Ignore whitespace while reading XML

2019-02-26 11:50发布

问题:

I have an XML format with following format

<Tag>
    Value
</Tag>

This comes from an external datasource I cannot change. When using XmlReader the content has Linebreaks and Whitepace.

XmlReaderSettings xmlSettings = new XmlReaderSettings();
xmlSettings.Schemas = new System.Xml.Schema.XmlSchemaSet();
XmlReader schemaReader = XmlReader.Create(xsdStream);
xmlSettings.Schemas.Add("", schemaReader);
xmlSettings.ValidationType = ValidationType.Schema;
reader = XmlReader.Create(xmlFilename, xmlSettings);
// Parse the XML file.
while (reader.Read())
{
    if (reader.IsStartElement())
    {
         switch (reader.Name)
         {
             case "Tag":
                 string value = reader.ReadElementContentAsString();
                 Console.WriteLine(value);
                 break; 
          }
     }
}

How can I avoid this?

回答1:

Not working answer

This answer doesn't seem to work, but I'm leaving it for the moment to avoid anyone else suggesting it. I'll delete this if someone posts a better answer.

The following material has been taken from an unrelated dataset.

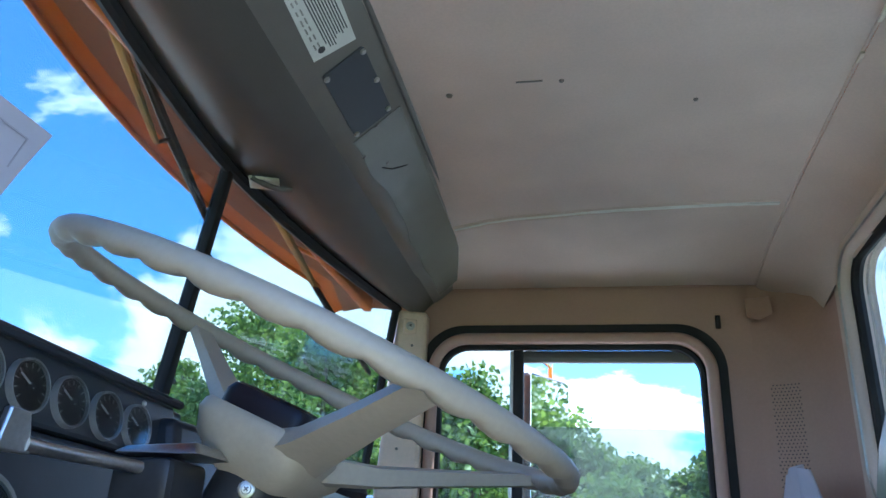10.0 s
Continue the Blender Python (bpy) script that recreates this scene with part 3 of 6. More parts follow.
# headliner, piping seams, roof skin
rows = []
for i in range(13):
    x = -0.50 + 0.91 * i / 12
    rows.append([(x, 0.04 + 1.9 * j / 24, ceiling_z(x, 0.04 + 1.9 * j / 24)) for j in range(25)])
single("ceiling", shell(rows, (0, 0, 0.02)), headliner, "taupe vinyl headliner of the cab roof", "ceiling", kind="structure")
SEAMS = (((-0.30, 0.545), (-0.10, 0.537), (0.10, 0.530), (0.39, 0.524)), ((-0.41, 1.590), (-0.30, 1.548), (-0.05, 1.514), (0.32, 1.496), (0.39, 1.494)))
for knots in SEAMS:
    s = thing("headliner_seam", (0, knots[1][1], ceiling_z(0, knots[1][1])), "pale piping seam across the headliner", "seam", kind="structure")
    line = fillet([(x, y, 0) for x, y in knots], 0.08, 8)
    run = [V(p.x, p.y + 0.0012 * math.sin(i * 1.3), ceiling_z(p.x, p.y)) for i, p in enumerate(line)]
    part("piping", tube([p + V(0, 0, -0.0015) for p in run], 0.0029, 8), white_m, s)
    part("fold", tube([p + V(0, 0.013, 0.001) for p in run], 0.0040, 8), headliner, s)
    part("fold", tube([p + V(0, -0.012, 0.001) for p in run], 0.0040, 8), headliner, s)
    for dy, k in ((0.0085, 3), (-0.0075, 2)):
        part("crease", tube([p + V(0.0, dy * (0.4 + 0.6 * i / len(run)), -0.0008) for i, p in enumerate(run)][len(run) // k:], 0.0014, 6), white_m, s)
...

Did you try setting XmlReaderSettings.IgnoreWhitespace?

White space that is not considered to be significant includes spaces, tabs, and blank lines used to set apart the markup for greater readability. An example of this is white space in element content.

For some reason this doesn't affect ReadElementContentAsString or even the Value property of a text node.

Simple answer

You could just call Trim:

string value = reader.ReadElementContentAsString().Trim();

That won't remove line breaks between contentful lines, of course... if you need to do that, you could always use string.Replace.

(As I mentioned in the comment, I'd personally prefer using LINQ to XML than XmlReader unless you're genuinely reading something too large to fit in memory, but that's a separate matter.)